Job: Reproduce the material word for word; the images stay out.

Data segment:
— start —

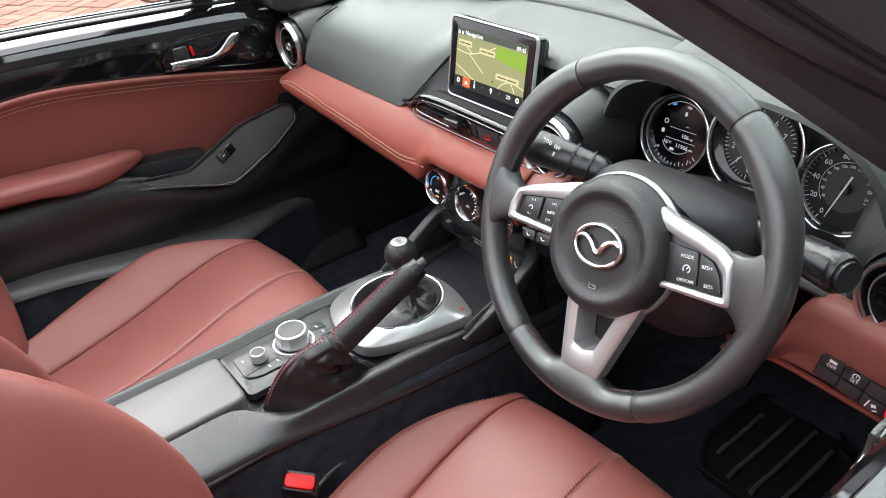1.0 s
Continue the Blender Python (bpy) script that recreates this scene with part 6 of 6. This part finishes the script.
# driver's switches in the knee panel
swp = thing("switch_cluster", label="black panel of small switches in the lower dash", category="switches")
SWM = pose(0.5560, 0.0290, 0.6200, 84, 9, 0) @ Matrix.Scale(0.78, 4)
part("bezel", prism(rect(0.098, 0.045, 0.004), -0.010, 0.004, 0.001, SWM), DARKPLASTIC, swp)
for i in range(3):
    for j in range(2):
        b = part("switch_key", rbox(0.029, 0.0185, 0.008, 0.002, SWM @ pose(-0.031 + 0.031 * i, 0.0105 - 0.021 * j, 0.004)), BUTTON, swp)
        mm = SWM @ pose(-0.031 + 0.031 * i, 0.0105 - 0.021 * j, 0.0084)
        if (i, j) == (0, 0):
            words("OFF", 0.0075, mm @ pose(0, -0.004, 0), INK, b)
            part("car_icon", rbox(0.010, 0.004, 0.0004, 0, mm @ pose(0, 0.0035, 0)), INK, b)
        elif (i, j) == (1, 0):
            words("SET", 0.0070, mm @ pose(0, -0.0045, 0), INK, b)
            part("tyre_icon", tube([mm @ Vector((0.0042 * math.cos(radians(a)), 0.003 + 0.0042 * math.sin(radians(a)), 0)) for a in range(-60, 241, 30)], 0.0006, 5, 24), INK, b)
            part("tyre_icon", rbox(0.0010, 0.0045, 0.0004, 0, mm @ pose(0, 0.0035, 0)), INK, b)
        elif (i, j) == (2, 1):
            part("lane_icon", tube([mm @ Vector((-0.007, -0.006, 0)), mm @ Vector((-0.005, 0.006, 0))], 0.0007, 5, 4), INK, b)
            part("lane_icon", rbox(0.006, 0.0045, 0.0004, 0, mm @ pose(0.002, 0.001, 0, 0, 0, 25)), INK, b)
            part("lane_icon", tube([mm @ Vector((0.003, -0.006, 0)), mm @ Vector((0.008, -0.003, 0))], 0.0007, 5, 4), INK, b)


# ---------------------------------------------------------------- ground
def ground():
    bm = bmesh.new()
    bmesh.ops.create_grid(bm, x_segments=8, y_segments=8, size=300)
    solo("ground", bm, MORTAR, "sandy ground under clay pavers reaching to the horizon", "ground", kind="structure", m=pose(0, 0, -0.03))
    pave = thing("pavement", label="orange clay block paving in a basket weave", category="paving", kind="structure")
    one = rbox(0.204, 0.099, 0.05, 0.006, None, 1)
    me = bpy.data.meshes.new("paver")
    one.to_mesh(me)
    one.free()
    me.materials.append(PAVER)
    rnd = random.Random(8)
    # 45 degree block bond; single pavers where the passenger's window looks down on them
    far = bmesh.new()
    step = 0.2085
    turn = pose(0, 0, 0, 0, 0, 32)
    count = 0
    for i in range(-34, 35):
        for j in range(-34, 35):
            for k in range(2):
                if (i + j) % 2 == 0:
                    p = Vector((i * step, j * step + (k - 0.5) * step / 2, 0))
                    ang = 0
                else:
                    p = Vector((i * step + (k - 0.5) * step / 2, j * step, 0))
                    ang = 90
                w = turn @ p + Vector((-4.6, 1.0, -0.025))
                w.z += rnd.uniform(-0.003, 0.003)
                mm = Matrix.Translation(w) @ turn @ pose(0, 0, 0, rnd.uniform(-0.8, 0.8), rnd.uniform(-0.8, 0.8), ang + rnd.uniform(-0.8, 0.8))
                near = -5.6 < w.x < -3.6 and -0.5 < w.y < 2.3 and count < 298
                if near:
                    ob = new("paver", me)
                    ob.parent = pave
                    ob.matrix_basis = mm
                    count += 1
                else:
                    q = [Vector((sx * 0.102, sy * 0.0495, z)) for z in (-0.025, 0.025) for sx, sy in ((-1, -1), (1, -1), (1, 1), (-1, 1))]
                    vs = [far.verts.new(mm @ v) for v in q]
                    for f in ((4, 5, 6, 7), (0, 1, 5, 4), (1, 2, 6, 5), (2, 3, 7, 6), (3, 0, 4, 7)):
                        far.faces.new([vs[h] for h in f])
    part("pavers", far, PAVER, pave, kind="stuff", recalc=False)


ground()


# ---------------------------------------------------------------- unseen walls added round the car
# Added to block low side light and darken what gloss surfaces reflect.
bw = solo("wall_side_block", rbox(0.4, 40, 5.0, 0.02, pose(4.6, 1.0, 2.5)), mat("grey_render", (0.045, 0.045, 0.048), 0.85, grain=0.6, grain_size=0.01, vary=0.25, blotch=0.5, spec=0.2),
          "unseen dark grey wall added to block side light and darken reflections", "wall", kind="structure")

far_render = mat("far_render", (0.15, 0.15, 0.145), 0.85, grain=0.6, grain_size=0.01, vary=0.25, blotch=0.5, spec=0.2)
# Added to give the bonnet something darker than sky to reflect.
solo("wall_ahead", rbox(40, 0.4, 4.0, 0.02, pose(-2.0, 15.0, 2.0)), far_render, "unseen grey wall added to darken the bonnet's reflections", "wall", kind="structure")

— end —

Response to this exercise:
1.0 s
Continue the Blender Python (bpy) script that recreates this scene with part 6 of 6. This part finishes the script.
# driver's switches in the knee panel
swp = thing("switch_cluster", label="black panel of small switches in the lower dash", category="switches")
SWM = pose(0.5560, 0.0290, 0.6200, 84, 9, 0) @ Matrix.Scale(0.78, 4)
part("bezel", prism(rect(0.098, 0.045, 0.004), -0.010, 0.004, 0.001, SWM), DARKPLASTIC, swp)
for i in range(3):
    for j in range(2):
        b = part("switch_key", rbox(0.029, 0.0185, 0.008, 0.002, SWM @ pose(-0.031 + 0.031 * i, 0.0105 - 0.021 * j, 0.004)), BUTTON, swp)
        mm = SWM @ pose(-0.031 + 0.031 * i, 0.0105 - 0.021 * j, 0.0084)
        if (i, j) == (0, 0):
            words("OFF", 0.0075, mm @ pose(0, -0.004, 0), INK, b)
            part("car_icon", rbox(0.010, 0.004, 0.0004, 0, mm @ pose(0, 0.0035, 0)), INK, b)
        elif (i, j) == (1, 0):
            words("SET", 0.0070, mm @ pose(0, -0.0045, 0), INK, b)
            part("tyre_icon", tube([mm @ Vector((0.0042 * math.cos(radians(a)), 0.003 + 0.0042 * math.sin(radians(a)), 0)) for a in range(-60, 241, 30)], 0.0006, 5, 24), INK, b)
            part("tyre_icon", rbox(0.0010, 0.0045, 0.0004, 0, mm @ pose(0, 0.0035, 0)), INK, b)
        elif (i, j) == (2, 1):
            part("lane_icon", tube([mm @ Vector((-0.007, -0.006, 0)), mm @ Vector((-0.005, 0.006, 0))], 0.0007, 5, 4), INK, b)
            part("lane_icon", rbox(0.006, 0.0045, 0.0004, 0, mm @ pose(0.002, 0.001, 0, 0, 0, 25)), INK, b)
            part("lane_icon", tube([mm @ Vector((0.003, -0.006, 0)), mm @ Vector((0.008, -0.003, 0))], 0.0007, 5, 4), INK, b)


# ---------------------------------------------------------------- ground
def ground():
    bm = bmesh.new()
    bmesh.ops.create_grid(bm, x_segments=8, y_segments=8, size=300)
    solo("ground", bm, MORTAR, "sandy ground under clay pavers reaching to the horizon", "ground", kind="structure", m=pose(0, 0, -0.03))
    pave = thing("pavement", label="orange clay block paving in a basket weave", category="paving", kind="structure")
    one = rbox(0.204, 0.099, 0.05, 0.006, None, 1)
    me = bpy.data.meshes.new("paver")
    one.to_mesh(me)
    one.free()
    me.materials.append(PAVER)
    rnd = random.Random(8)
    # 45 degree block bond; single pavers where the passenger's window looks down on them
    far = bmesh.new()
    step = 0.2085
    turn = pose(0, 0, 0, 0, 0, 32)
    count = 0
    for i in range(-34, 35):
        for j in range(-34, 35):
            for k in range(2):
                if (i + j) % 2 == 0:
                    p = Vector((i * step, j * step + (k - 0.5) * step / 2, 0))
                    ang = 0
                else:
                    p = Vector((i * step + (k - 0.5) * step / 2, j * step, 0))
                    ang = 90
                w = turn @ p + Vector((-4.6, 1.0, -0.025))
                w.z += rnd.uniform(-0.003, 0.003)
                mm = Matrix.Translation(w) @ turn @ pose(0, 0, 0, rnd.uniform(-0.8, 0.8), rnd.uniform(-0.8, 0.8), ang + rnd.uniform(-0.8, 0.8))
                near = -5.6 < w.x < -3.6 and -0.5 < w.y < 2.3 and count < 298
                if near:
                    ob = new("paver", me)
                    ob.parent = pave
                    ob.matrix_basis = mm
                    count += 1
                else:
                    q = [Vector((sx * 0.102, sy * 0.0495, z)) for z in (-0.025, 0.025) for sx, sy in ((-1, -1), (1, -1), (1, 1), (-1, 1))]
                    vs = [far.verts.new(mm @ v) for v in q]
                    for f in ((4, 5, 6, 7), (0, 1, 5, 4), (1, 2, 6, 5), (2, 3, 7, 6), (3, 0, 4, 7)):
                        far.faces.new([vs[h] for h in f])
    part("pavers", far, PAVER, pave, kind="stuff", recalc=False)


ground()


# ---------------------------------------------------------------- unseen walls added round the car
# Added to block low side light and darken what gloss surfaces reflect.
bw = solo("wall_side_block", rbox(0.4, 40, 5.0, 0.02, pose(4.6, 1.0, 2.5)), mat("grey_render", (0.045, 0.045, 0.048), 0.85, grain=0.6, grain_size=0.01, vary=0.25, blotch=0.5, spec=0.2),
          "unseen dark grey wall added to block side light and darken reflections", "wall", kind="structure")

far_render = mat("far_render", (0.15, 0.15, 0.145), 0.85, grain=0.6, grain_size=0.01, vary=0.25, blotch=0.5, spec=0.2)
# Added to give the bonnet something darker than sky to reflect.
solo("wall_ahead", rbox(40, 0.4, 4.0, 0.02, pose(-2.0, 15.0, 2.0)), far_render, "unseen grey wall added to darken the bonnet's reflections", "wall", kind="structure")